TASK DIRECTIONS:
Work through the following lines and count those that hold the word "kind". Reply with that number only.
─── SOURCE DATA ───
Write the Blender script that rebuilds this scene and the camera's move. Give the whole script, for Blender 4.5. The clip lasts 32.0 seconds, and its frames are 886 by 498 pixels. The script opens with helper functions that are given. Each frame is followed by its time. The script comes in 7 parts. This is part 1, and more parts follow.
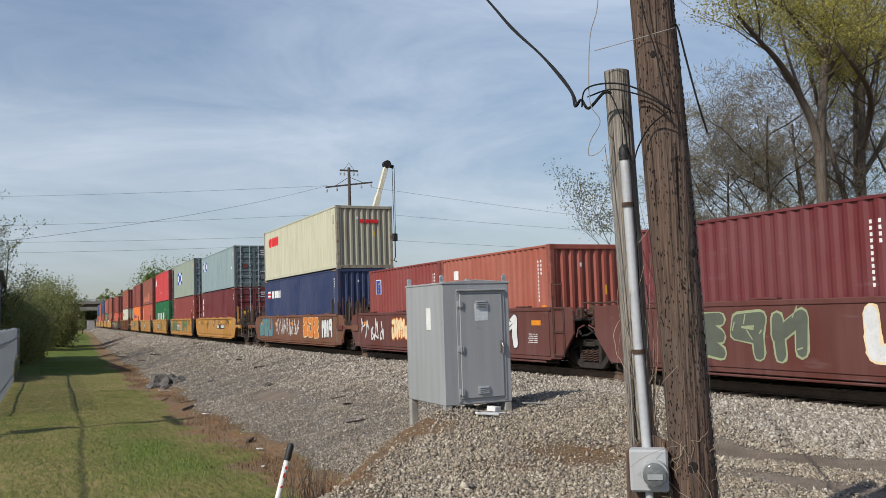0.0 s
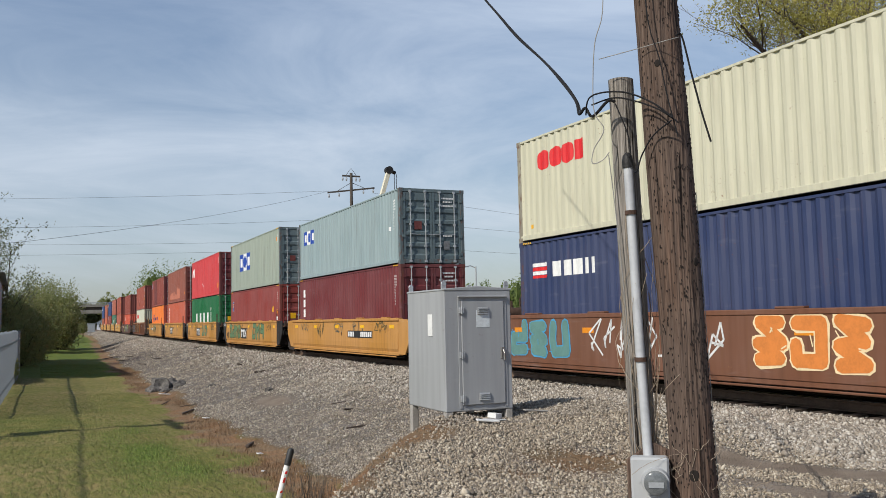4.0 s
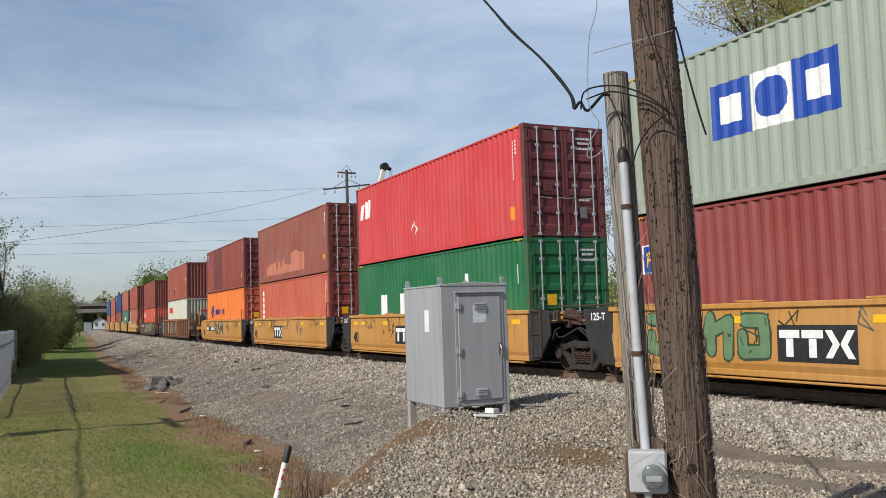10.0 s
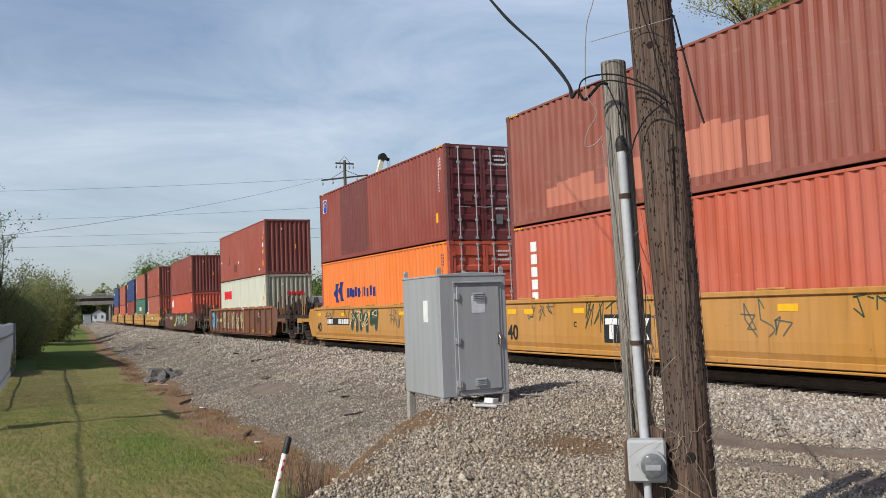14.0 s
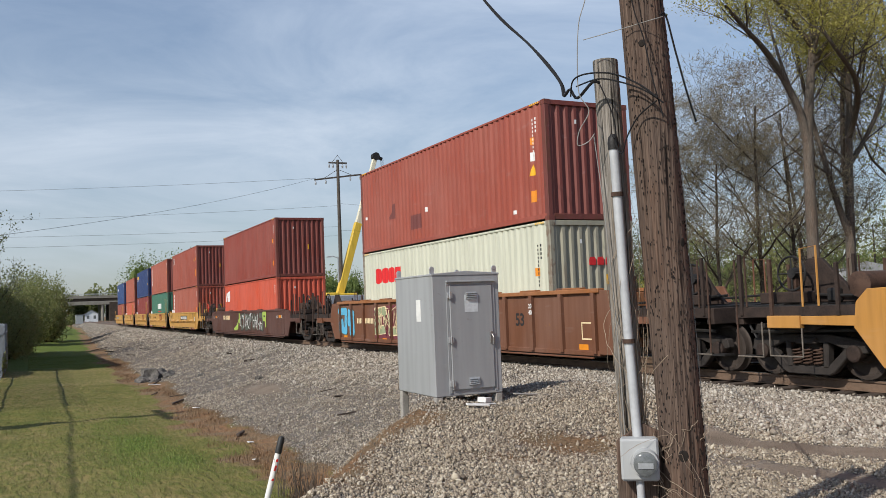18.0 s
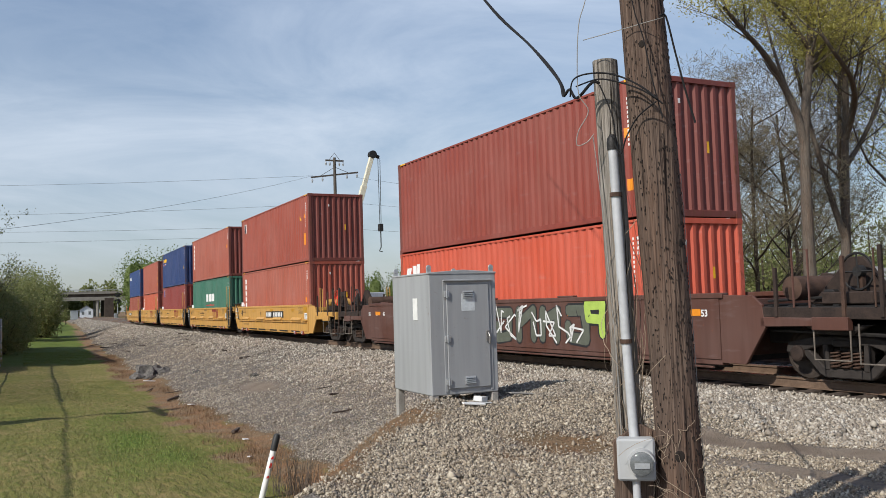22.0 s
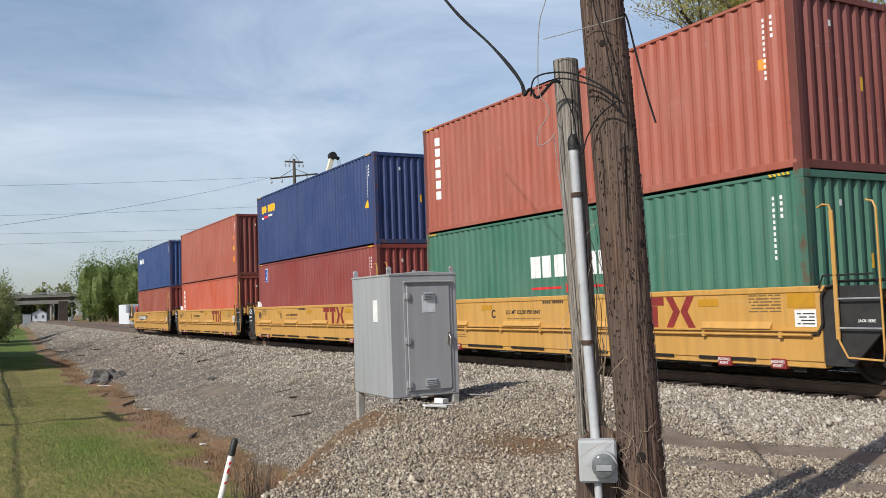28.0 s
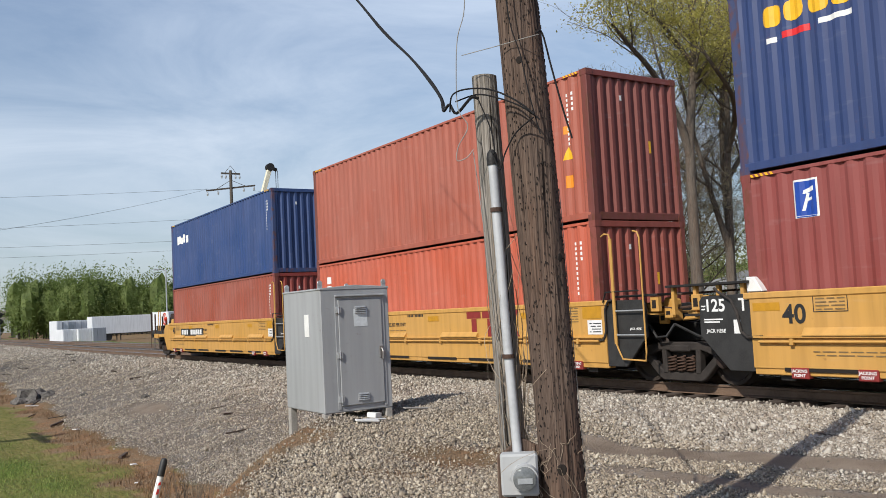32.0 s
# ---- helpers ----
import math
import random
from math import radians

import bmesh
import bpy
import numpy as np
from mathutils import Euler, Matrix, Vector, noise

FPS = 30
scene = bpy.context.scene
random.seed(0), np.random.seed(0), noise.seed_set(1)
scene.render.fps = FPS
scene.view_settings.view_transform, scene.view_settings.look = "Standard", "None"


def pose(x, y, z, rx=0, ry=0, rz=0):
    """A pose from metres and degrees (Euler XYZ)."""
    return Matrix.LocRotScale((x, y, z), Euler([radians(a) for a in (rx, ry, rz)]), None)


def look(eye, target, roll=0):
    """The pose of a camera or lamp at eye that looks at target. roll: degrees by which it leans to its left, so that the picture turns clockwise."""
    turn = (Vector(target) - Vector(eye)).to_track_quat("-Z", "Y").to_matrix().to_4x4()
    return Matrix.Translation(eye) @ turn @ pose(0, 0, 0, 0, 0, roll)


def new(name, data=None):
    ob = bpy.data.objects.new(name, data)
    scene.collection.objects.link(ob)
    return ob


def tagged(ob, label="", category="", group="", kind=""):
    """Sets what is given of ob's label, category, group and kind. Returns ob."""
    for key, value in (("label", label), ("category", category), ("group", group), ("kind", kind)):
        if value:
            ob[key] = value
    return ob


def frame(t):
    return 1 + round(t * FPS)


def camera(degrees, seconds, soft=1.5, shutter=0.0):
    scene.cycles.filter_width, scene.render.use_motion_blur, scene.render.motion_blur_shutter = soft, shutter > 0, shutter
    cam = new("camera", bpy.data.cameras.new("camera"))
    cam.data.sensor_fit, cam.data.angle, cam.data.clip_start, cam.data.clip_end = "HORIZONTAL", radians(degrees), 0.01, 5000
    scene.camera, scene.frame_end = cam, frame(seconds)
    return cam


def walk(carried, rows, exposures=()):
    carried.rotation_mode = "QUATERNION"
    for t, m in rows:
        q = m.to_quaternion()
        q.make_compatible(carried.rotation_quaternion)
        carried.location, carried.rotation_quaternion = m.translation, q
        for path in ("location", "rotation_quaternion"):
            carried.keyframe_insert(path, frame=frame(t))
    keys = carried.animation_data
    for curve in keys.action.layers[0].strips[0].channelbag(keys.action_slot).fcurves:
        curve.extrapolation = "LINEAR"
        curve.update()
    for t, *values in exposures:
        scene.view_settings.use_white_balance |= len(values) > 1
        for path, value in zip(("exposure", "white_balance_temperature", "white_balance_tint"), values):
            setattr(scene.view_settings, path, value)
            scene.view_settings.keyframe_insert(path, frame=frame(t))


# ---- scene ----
───
COMPLETE RESPONSE:
3